New Internationalist

The Rough Guide to Rebétika

December 2004
374-rough-guide-rebetika [Related Image]

Roza Eskenazi, captured here in all her creeky wonder, was discovered in a tavern in 1929. What her family made of her hymns of praise to the pleasures of hashish isn’t on record, but, as any rebétika fan knows, hash and low-life Greek taverns were a marriage made in heaven – and anyone who tried to sunder the two was asking for big trouble. Rebétika (or rembetika) is the Greek equivalent of the blues: a marginalized music that to some extent reflected the difficulties of a developing Greek state. The Rough Guide’s 22-track compilation traces rebétika from the raw vocals of Eskenazi or her chief rival, Rita Abatzi, of its first recordings to the slicker production values of revivalists such as Mario and Glikeria.

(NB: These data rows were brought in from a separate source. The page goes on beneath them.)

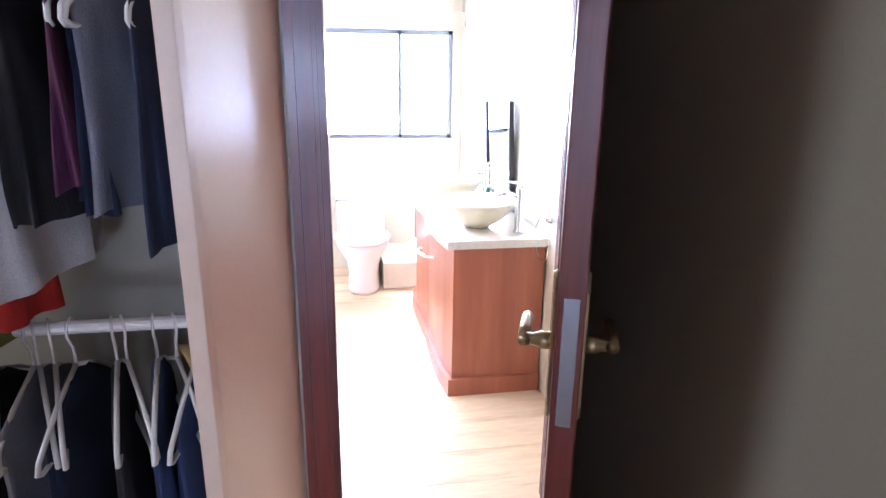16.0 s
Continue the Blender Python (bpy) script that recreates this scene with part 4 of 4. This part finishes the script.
part("floor_trim", cube(CX0, CX1, CY1, CY1 + 0.012, 0.0, 0.03), "bare_wood", clo)

part("return_board", prism([(-4.57, 8.5302), (-5.166, 8.5302), (-5.166, 8.622)], 2, 0.0, 2.30), "beige_board", clo)

hang = thing("coat_hanger", pose(0, 0, -10), "white plastic coat hanger on the closet rail", "hanger", "closet hangers")
bm = tube([(0.0, 0, -0.085), (0.0, 0, -0.045), (0.019, 0, -0.015), (0.014, 0, 0.012), (-0.004, 0, 0.019), (-0.018, 0, 0.008)], 0.0032, 6)
part("hook", bm, "hanger", hang, "", True)
bm = tube([(0, 0, -0.083), (0.10, 0, -0.125), (0.195, 0, -0.185), (0.205, 0, -0.205), (0.19, 0, -0.212), (0.0, 0, -0.208), (-0.19, 0, -0.212), (-0.205, 0, -0.205), (-0.195, 0, -0.185), (-0.10, 0, -0.125), (0, 0, -0.083)], 0.0052, 6)
part("shoulder_bar", bm, "hanger", hang, "", True)
hrnd = random.Random(11)


def garment(y, ztop, length, col, label, width=0.36, thick=0.05, turn=0.0, category="garment"):
    """Cloth hanging from shoulders, with soft folds towards its hem."""
    bm = bmesh.new()
    ns, nh = 36, 16
    rings = []
    seed = hrnd.uniform(0, 50)
    for j in range(nh + 1):
        h = j / nh
        w = width * (0.30 + 0.70 * min(1, h / 0.13)) * (0.94 + 0.10 * h)
        ring = []
        for i in range(ns):
            a = 2 * math.pi * i / ns
            f = 1 + (0.30 * h + 0.05) * noise.noise(Vector((math.cos(a) * 2.6 + seed, math.sin(a) * 2.6, h * 1.3)))
            ring.append(bm.verts.new((w / 2 * math.copysign(abs(math.cos(a)) ** 0.8, math.cos(a)) * f, thick / 2 * (0.4 + 0.8 * h) * math.sin(a) * (f + 0.5 * h * math.sin(5 * a + seed)),
                                      -length * h + (0.02 * noise.noise(Vector((a, seed, 0))) if j == nh else 0))))
        rings.append(ring)
    for a, c in zip(rings, rings[1:]):
        for i in range(ns):
            bm.faces.new((a[i], a[(i + 1) % ns], c[(i + 1) % ns], c[i]))
    bm.faces.new(rings[0])
    ob = part("hanging_garment", bm, FABRICS[col], None, "", True)
    ob.matrix_world = pose(-4.80, y, ztop, 0, 0, turn)
    return tagged(ob, label, category)


def hung(y, zr, col, length, label, width=0.36, thick=0.05, turn=None):
    turn = hrnd.uniform(-14, 14) if turn is None else turn
    copy_thing(hang, pose(-4.80, y, zr, 0, 0, turn))
    if col:
        garment(y, zr - 0.10, length, col, label, width, thick, turn)


UP = (("black", 0.95, "long black coat hanging in the closet", 0.07), ("lime", 1.05, "long lime green dress hanging from the rail", 0.045), ("teal", 0.62, "teal blouse on a white hanger", 0.04),
      ("maroon", 0.56, "dark maroon top on a white hanger", 0.06), ("plum", 0.52, "plum patterned top on a white hanger", 0.05), ("red", 0.66, "bright red top hanging among dark clothes", 0.04),
      ("white", 0.70, "white shirt with a low hem", 0.05), ("black", 0.52, "black jacket on a white hanger", 0.09), ("plum", 0.45, "dark sequined top on a hanger", 0.05),
      ("navy", 0.50, "navy jacket on a hanger", 0.07), ("grey", 0.50, "grey cardigan on a hanger", 0.06), ("navy", 0.58, "navy sleeve garment at the rail's end", 0.05))
for i, (cname, ln, lab, th) in enumerate(UP):
    hung(7.86 + i * 0.053, 1.73, cname, ln * (0.82 if i > 5 else 1), lab, 0.16 if cname == "red" else 0.34 + 0.03 * (i % 3), th)
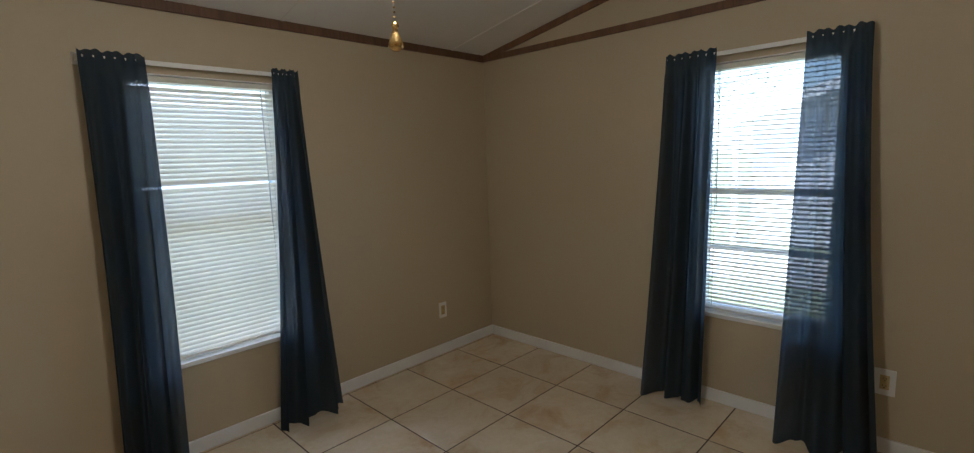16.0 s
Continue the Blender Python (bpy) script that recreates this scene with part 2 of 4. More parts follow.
M_FRIDGE_LOW = mottled("white_enamel_with_yellow_stain", (0.77, 0.78, 0.69), (0.805, 0.815, 0.735), 1.5, 0.45, 420, 0.035)
_n, _l, _p = nodes_of(M_FRIDGE_LOW)
_base = _p.inputs["Base Color"].links[0].from_socket
_tc, _sx = _n.new("ShaderNodeTexCoord"), _n.new("ShaderNodeSeparateXYZ")
_l.new(_tc.outputs["Object"], _sx.inputs[0])
_mx, _mz, _mm, _ms = _n.new("ShaderNodeMapRange"), _n.new("ShaderNodeMapRange"), _n.new("ShaderNodeMath"), _n.new("ShaderNodeMath")
for _node, _axis, _a, _b in ((_mx, "X", 0.58, 0.70), (_mz, "Z", 0.45, 0.95)):
    _node.interpolation_type = "SMOOTHSTEP"
    _node.inputs["From Min"].default_value, _node.inputs["From Max"].default_value = _a, _b
    _l.new(_sx.outputs[_axis], _node.inputs["Value"])
_st = noise_tex(_n, _l, _tc.outputs["Object"], 7, 4, 0.6)
_mm.operation = _ms.operation = "MULTIPLY"
_l.new(_mx.outputs[0], _mm.inputs[0])
_l.new(_mz.outputs[0], _mm.inputs[1])
_l.new(_mm.outputs[0], _ms.inputs[0])
_l.new(_st.outputs["Fac"], _ms.inputs[1])
_mix = _n.new("ShaderNodeMix")
_mix.data_type = "RGBA"
_l.new(_ms.outputs[0], _mix.inputs[0])
_l.new(_base, _mix.inputs[6])
_mix.inputs[7].default_value = (0.70, 0.58, 0.27, 1)
_l.new(_mix.outputs[2], _p.inputs["Base Color"])
M_STAIN = mottled("yellowed_plastic", (0.78, 0.73, 0.54), (0.83, 0.80, 0.67), 5, 0.35, 60, 0.02)
M_RUBBER = mottled("grey_gasket", (0.10, 0.10, 0.09), (0.16, 0.16, 0.14), 12, 0.7)
M_CAB = mottled("cream_cabinet_paint", (0.74, 0.68, 0.50), (0.79, 0.73, 0.55), 2.2, 0.4, 130, 0.05)
M_COUNTER = mottled("cream_laminate_top", (0.62, 0.59, 0.45), (0.68, 0.65, 0.51), 9, 0.35, 300, 0.02)
M_CHROME = mottled("brushed_nickel", (0.55, 0.53, 0.49), (0.66, 0.64, 0.6), 30, 0.28, 200, 0.02, metal=1.0)
M_KNOB = mottled("aged_nickel_knob", (0.22, 0.19, 0.15), (0.36, 0.32, 0.26), 20, 0.26, 100, 0.02, metal=1.0)
M_BRASS = mottled("polished_brass", (0.62, 0.40, 0.14), (0.76, 0.52, 0.2), 18, 0.25, 100, 0.02, metal=1.0)
M_BRASS_DULL = mottled("tan_transition_strip", (0.36, 0.25, 0.11), (0.46, 0.34, 0.16), 20, 0.5, 90, 0.05)
M_BLACK = mottled("black_plastic", (0.012, 0.011, 0.010), (0.022, 0.02, 0.018), 12, 0.4)
M_BROWN = mottled("brown_plastic_outlet", (0.010, 0.007, 0.005), (0.02, 0.013, 0.009), 12, 0.35)
M_GLASSTOP = mottled("black_ceramic_glass", (0.012, 0.010, 0.009), (0.020, 0.017, 0.015), 4, 0.10, 200, 0.01)
M_RING = mottled("grey_burner_ring", (0.22, 0.20, 0.18), (0.30, 0.28, 0.25), 20, 0.3)
M_OVEN_GLASS = mottled("grey_oven_glass", (0.16, 0.15, 0.135), (0.22, 0.205, 0.185), 6, 0.12, 200, 0.01)
M_ALMOND = mottled("almond_plate", (0.46, 0.34, 0.14), (0.54, 0.41, 0.18), 10, 0.4)
M_VENT = mottled("brown_vent_metal", (0.09, 0.055, 0.035), (0.15, 0.095, 0.06), 14, 0.45)
M_BLIND = sheer("ivory_blind_slat", (0.82, 0.78, 0.66), 0.0, 0.16, 3.0)
M_CURTAIN = sheer("slate_blue_curtain", (0.054, 0.080, 0.108), 0.07, 0.62)
M_LACE = sheer("white_lace", (0.78, 0.77, 0.75), 0.38, 0.20)
M_LACE_SOLID = sheer("white_lace_band", (0.74, 0.71, 0.67), 0.03, 0.20)
M_GRASS = mottled("lawn", (0.09, 0.12, 0.045), (0.19, 0.22, 0.10), 14, 0.9, 90, 0.5)
M_SIDING = mottled("white_siding", (0.74, 0.75, 0.76), (0.82, 0.83, 0.84), 2, 0.6, 60, 0.06)
# the blue cast of a shaded wall, put into the siding colour
M_SIDING_SHADE = mottled("blue_shade_siding", (0.42, 0.50, 0.62), (0.50, 0.58, 0.70), 2, 0.6, 60, 0.06)
M_ROOF = mottled("grey_shingle_roof", (0.50, 0.50, 0.49), (0.62, 0.62, 0.60), 9, 0.85, 50, 0.3)
M_LEAF = mottled("tree_leaf", (0.035, 0.075, 0.018), (0.09, 0.15, 0.04), 3, 0.6)
M_BARK = mottled("tree_bark", (0.07, 0.05, 0.035), (0.14, 0.105, 0.08), 18, 0.9, 60, 0.5)
M_ASPHALT = mottled("driveway", (0.30, 0.29, 0.27), (0.38, 0.37, 0.35), 6, 0.9, 120, 0.2)
M_GLASS = material("window_glass", (1, 1, 1), 0.02)
M_GLASS.node_tree.nodes["Principled BSDF"].inputs["Transmission Weight"].default_value = 1.0
M_GLASS.node_tree.nodes["Principled BSDF"].inputs["IOR"].default_value = 1.02
M_CABLE = mottled("black_cable", (0.010, 0.010, 0.010), (0.02, 0.02, 0.02), 30, 0.45)
M_BULB = material("glowing_glass_shade", (1, 0.85, 0.6), 0.4)
_b = M_BULB.node_tree.nodes["Principled BSDF"]
_b.inputs["Emission Color"].default_value, _b.inputs["Emission Strength"].default_value = (1.0, 0.66, 0.30, 1), 1.6
M_SHADE = mottled("frosted_glass_shade", (0.40, 0.38, 0.34), (0.47, 0.45, 0.40), 6, 0.3)
M_DIFFUSER = material("lit_diffuser", (1, 0.9, 0.7), 0.5)
_b = M_DIFFUSER.node_tree.nodes["Principled BSDF"]
_b.inputs["Emission Color"].default_value, _b.inputs["Emission Strength"].default_value = (1.0, 0.9, 0.58, 1), 0.6


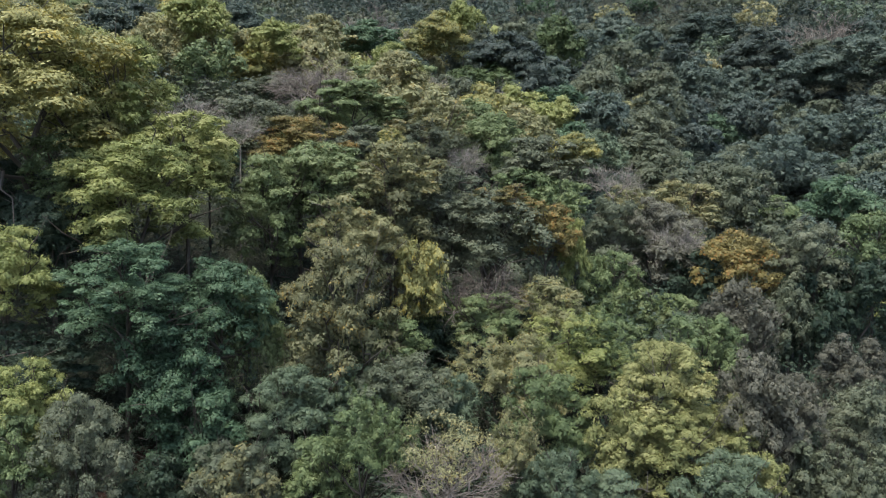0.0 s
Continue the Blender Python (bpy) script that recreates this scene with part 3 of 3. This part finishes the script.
def grass():
    """A small glade of pale grass below the tree."""
    rng = np.random.default_rng(8)
    n = 9000
    x, y = 1.6 + rng.normal(0, 1.6, n), 11.6 + rng.normal(0, 1.3, n)
    root = np.stack([x, y, ground_z(x, y) + 0.08], -1)
    up = unit(np.stack([rng.normal(0, 0.35, n), rng.normal(0, 0.35, n), np.ones(n)], -1))
    face = unit(np.stack([rng.normal(0, 1, n), rng.normal(0, 1, n), 0.2 * np.ones(n)], -1))
    me = point_mesh("grass", leaf_points(root, face, up, 0.22 + 0.2 * rng.random(n), np.full(n, 0.018)))
    me.materials.append(LEAVES["olive"])
    return tagged(new("grass", me), "pale olive-green grass in a small glade", "grass", kind="stuff")


grass()


# ---------------------------------------------------------------- the red-barked tree close by


def red_bark():
    """Smooth dark red bark that peels in pale papery strips, which also paint in the limbs' highlights."""
    m, n, l, p = nodes_of("peeling red bark with painted highlights")
    co, mp = n.new("ShaderNodeTexCoord"), n.new("ShaderNodeMapping")
    l.new(co.outputs["Object"], mp.inputs[0])
    layers = []
    for s, d in ((3.2, 4), (17.0, 6), (70.0, 4)):
        q = n.new("ShaderNodeTexNoise")
        l.new(mp.outputs[0], q.inputs["Vector"])
        q.inputs["Scale"].default_value, q.inputs["Detail"].default_value = s, d
        layers.append(q.outputs["Fac"])
    fac = maths(n, l, "ADD", maths(n, l, "MULTIPLY", layers[0], 0.5), maths(n, l, "MULTIPLY", layers[1], 0.5))
    l.new(ramp(n, l, fac, [(0.34, (0.050, 0.014, 0.012)), (0.47, (0.135, 0.036, 0.030)), (0.55, (0.205, 0.082, 0.068)), (0.62, (0.40, 0.31, 0.28))]), p.inputs["Base Color"])
    l.new(maths(n, l, "ADD", maths(n, l, "MULTIPLY", layers[1], 0.3), 0.28), p.inputs["Roughness"])
    bp = n.new("ShaderNodeBump")
    bp.inputs["Strength"].default_value, bp.inputs["Distance"].default_value = 0.6, 0.012
    l.new(maths(n, l, "ADD", layers[1], maths(n, l, "MULTIPLY", layers[2], 0.3)), bp.inputs["Height"]), l.new(bp.outputs[0], p.inputs["Normal"])
    return m


RED_BARK = red_bark()
TWIG_BARK = bark_material("grey-pink twig bark", (0.075, 0.052, 0.046), (0.22, 0.165, 0.148), 20.0, 0.7, 0.3)
NEAR_GREEN = leaf_material("drooping green leaflets", (0.100, 0.113, 0.031), (0.168, 0.185, 0.048), (0.265, 0.244, 0.072), rough=0.65, through_light=0.52, gloss=0.08)
NEAR_YELLOW = leaf_material("turning yellow leaflets", (0.22, 0.18, 0.03), (0.38, 0.30, 0.045), (0.52, 0.43, 0.09), rough=0.6, through_light=0.4, gloss=0.1)
FRUIT = bark_material("dry red fruit", (0.10, 0.030, 0.028), (0.26, 0.085, 0.075), 30.0, 0.8, 0.2)

BASE = (0.2, 6.9)
red_tree = tagged(new("red_barked_tree"), "wide red-barked tree with drooping green and yellow feather leaves", "tree")
red_tree.matrix_basis = pose(BASE[0], BASE[1], float(ground_z(*BASE)))
TO_TREE = red_tree.matrix_basis.inverted()
LOBES, LIMB_ENDS = [], []


def lobe(x, y, z, r, h, yellow, thick=1.0):
    LOBES.append((x, y, z, r, h, yellow, thick))


def smooth_path(points, per=5):
    """A curve through the points."""
    p = np.asarray(points, float)
    p = np.concatenate([2 * p[:1] - p[1:2], p, 2 * p[-1:] - p[-2:-1]])
    out = []
    for i in range(1, len(p) - 2):
        for s in np.arange(per) / per:
            out.append(0.5 * (2 * p[i] + (p[i + 1] - p[i - 1]) * s + (2 * p[i - 1] - 5 * p[i] + 4 * p[i + 1] - p[i + 2]) * s ** 2 + (3 * p[i] - p[i - 1] - 3 * p[i + 1] + p[i + 2]) * s ** 3))
    out.append(p[-2])
    return np.array(out)


limb_rng = np.random.default_rng(31)


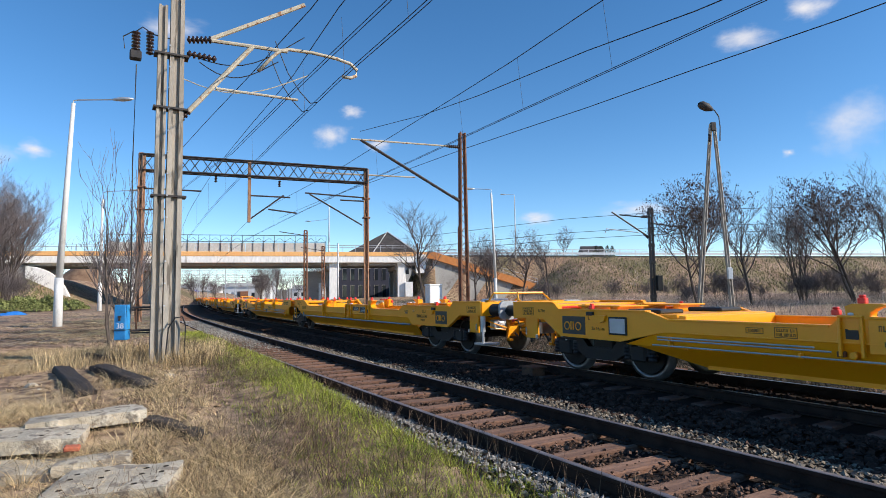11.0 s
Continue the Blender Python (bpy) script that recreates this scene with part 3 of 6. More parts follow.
def build_mast_m():
    t = empty("lattice_mast")
    tagged(t, "rusty twin-channel steel catenary mast with bracket arm", "mast")
    c = Vector((2.3, 28.0, 0))
    e = Vector((0.9, 0.43, 0)).normalized()
    for k in (-1, 1):
        bm = bmesh.new()
        p = c + e * 0.22 * k
        g = box(bm, -0.04, 0.04, -0.12, 0.12, -0.7, 9.25, 0.01, Matrix.Translation(p) @ pose(0, 0, 0, 0, 0, 25))
        for v in g:
            f = max(0, v.co.z) / 9.25
            v.co.x -= e.x * 0.10 * k * f
            v.co.y -= e.y * 0.10 * k * f
        part("channel", bm, M_RUST, t)
    for i in range(13):
        bm = bmesh.new()
        z = 0.2 + 0.7 * i
        w, w1 = 0.22 - 0.011 * z, 0.22 - 0.011 * (z + 0.35)
        tube(bm, [c + e * -w + Vector((0, -0.1, z)), c + e * w1 + Vector((0, -0.1, z + 0.35))], 0.02, 4)
        tube(bm, [c + e * w1 + Vector((0, -0.1, z + 0.35)), c + e * (-w1 + 0.004) + Vector((0, -0.1, z + 0.7))], 0.02, 4)
        part("lacing_bar", bm, M_RUST, t)
    def arm(a, z0, b, z1, r, m=M_DARKSTEEL):
        bm = bmesh.new()
        tube(bm, [c + e * a + Vector((0, 0, z0)), c + e * b + Vector((0, 0, z1))], r, 6)
        part("bracket_arm", bm, m, t)
    arm(-0.15, 8.55, -5.6, 8.32, 0.04, M_TUBE)
    arm(-0.15, 5.9, -5.15, 8.33, 0.065)
    arm(-0.1, 8.55, -0.9, 8.5, 0.05)
    for a, z, b, z1 in ((-0.2, 8.54, -0.75, 8.52), (-0.2, 5.95, -0.6, 6.14)):
        bm = bmesh.new()
        insulator(bm, c + e * a + Vector((0, 0, z)), c + e * b + Vector((0, 0, z1)), 0.085, 5)
        part("insulator", bm, M_INSUL, t, "dark ribbed insulator", True)
    # companion post behind
    bm = bmesh.new()
    box(bm, 2.15, 2.32, 29.6, 29.8, -0.7, 4.9, 0.02)
    p = obj("signal_post", bm, M_RUST)
    tagged(p, "short rusty steel post beside the mast", "post")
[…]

What strikes first are the wavering microtones: bouzoukia, fiddles and hammer dulcimers locate rebétika in a Middle Eastern sound world, and the older the songs are, the more this is so. But beyond this, the song is complete unto itself: no love songs these hasiklidhiki (hash songs), where any sudden interruption to the reverie of a smoking session could be met with sudden violence; yearning is heard only in the songs of a lost home – and these songs are aimed at the displaced populations following World War One and the emigrations to the New World that ensued.

The album touches on the political issues that rebétika reflected: while some singers were banned by the Metaxa dictatorship in the 1930s, it’s questionable how much of a threat the form represented to an established order. This Guide is an excellent starting-point to make one’s own enquiries.